L’amour n’a pas de dieu

C’est l’amour naissant entre Carmen et Lola qui va, d’une certaine manière, les libérer. Mais cet envol a un prix, et les deux jeunes femmes se trouvent confrontées à l’obscurantisme de leurs proches, encartés par la religion et la domination masculine régie par la communauté. La libération découle ainsi d’un rejet, l’homosexualité féminine étant synonyme de malédiction et d’humiliation.

Le chemin personnel tortueux de la découverte de soi se combine alors à l’ostracisme du quartier. Au nom de dogmes arriérés, Lola est décrétée malade et doit être soignée car son amour pour Carmen est contre nature. Une justification aberrante au XXIe siècle, qui poursuit pourtant sa trajectoire malgré la réalité des faits concernant l’orientation sexuelle. À contrario du sublime Call me by your name, les deux adolescentes ne peuvent être elles-mêmes chez elles et ne peuvent lutter face à la fermeture d’esprit. Arantxa Echevarria dépeint la réalité avec finesse sans omettre la brutalité de la situation. Un regard cru sur des normes toujours en jeu, mais sans vulgarité gratuite.

Et malgré le sexisme et l’homophobie latents, le récit offre quelques moments d’éclats dont la scène de la piscine durant laquelle la complicité entre Carmen et Lola touche à l’authenticité, à la légèreté de l’amour prouvant que ce sentiment n’a pas de codes : social, culturel, religieux, de genre… Un instant suspendu flirtant, en toute simplicité, avec la beauté des émotions.
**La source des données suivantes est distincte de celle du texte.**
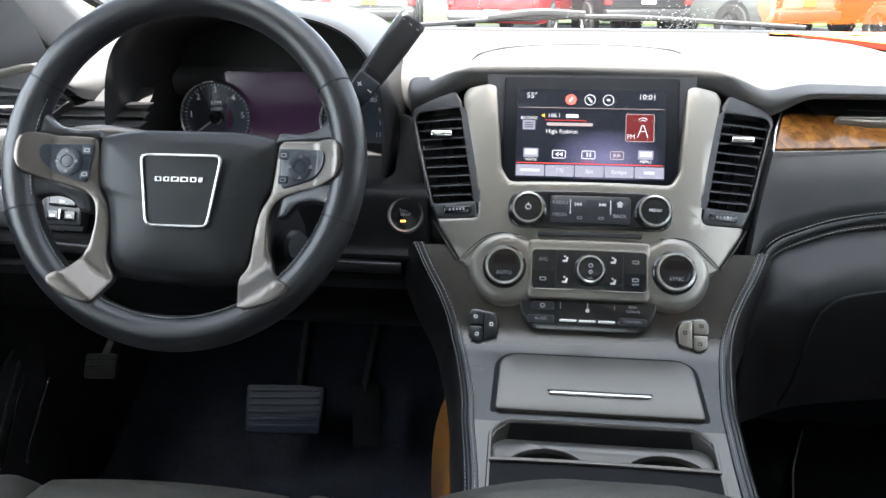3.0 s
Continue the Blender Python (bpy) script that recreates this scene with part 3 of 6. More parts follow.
gl = [bolster_at(x, d) + Vector((0, -0.003, 0.0)) for x, d in spline([(0.252, 0.22), (0.254, 0.09), (0.264, 0.064), (0.30, 0.056), (0.45, 0.062), (0.60, 0.072)], 8)]
part("glovebox_edge", sweep(gl, ring(0.0015, 6)), PLASTIC, dash)
latch_f = fr(bolster_at(0.414, 0.100) + Vector((0, -0.0015, 0)), (1, 0, 0.05), (0, -0.31, 0.95))
lt = part("glovebox_latch", plate(rrect(0.080, 0.044, 0.005), 0.003, 0.0012, f=latch_f), VINYL, dash)
part("latch_lip", block(0.074, 0.012, 0.008, 0.003, latch_f @ pose(0, -0.015, 0.0025, 30)), PLASTIC, lt)
part("latch_recess", plate(rrect(0.078, 0.012, 0.004, 0, -0.028), 0.002, f=latch_f), DARK, lt)
part("lock_cylinder", turned([(0, 0.004), (0.006, 0.004), (0.0075, 0.0025), (0.0075, 0)], latch_f @ pose(0.0, 0.006, 0.006)), PLASTIC, lt)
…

Malgré la dureté du récit, le film porte en lui un message d’espoir et de liberté, et tente d’infléchir des coutumes séculaires qui séquestrent les femmes tout comme les opinions biaisées sur l’homosexualité. Une démonstration cinématographique aux nuances ethnographiques qui aspire à esquisser un nouveau tableau, et révèlent deux actrices lumineuses.

Pour aller plus loin

Le bleu est une couleur chaude de Julie Maroh


Synopsis

Carmen vit dans une communauté gitane de la banlieue de Madrid. Comme toutes les femmes qu’elle a rencontrées dans la communauté, elle est destinée à reproduire un schéma qui se répète de génération en génération : se marier et élever autant d’enfants que possible, jusqu’au jour où elle rencontre Lola.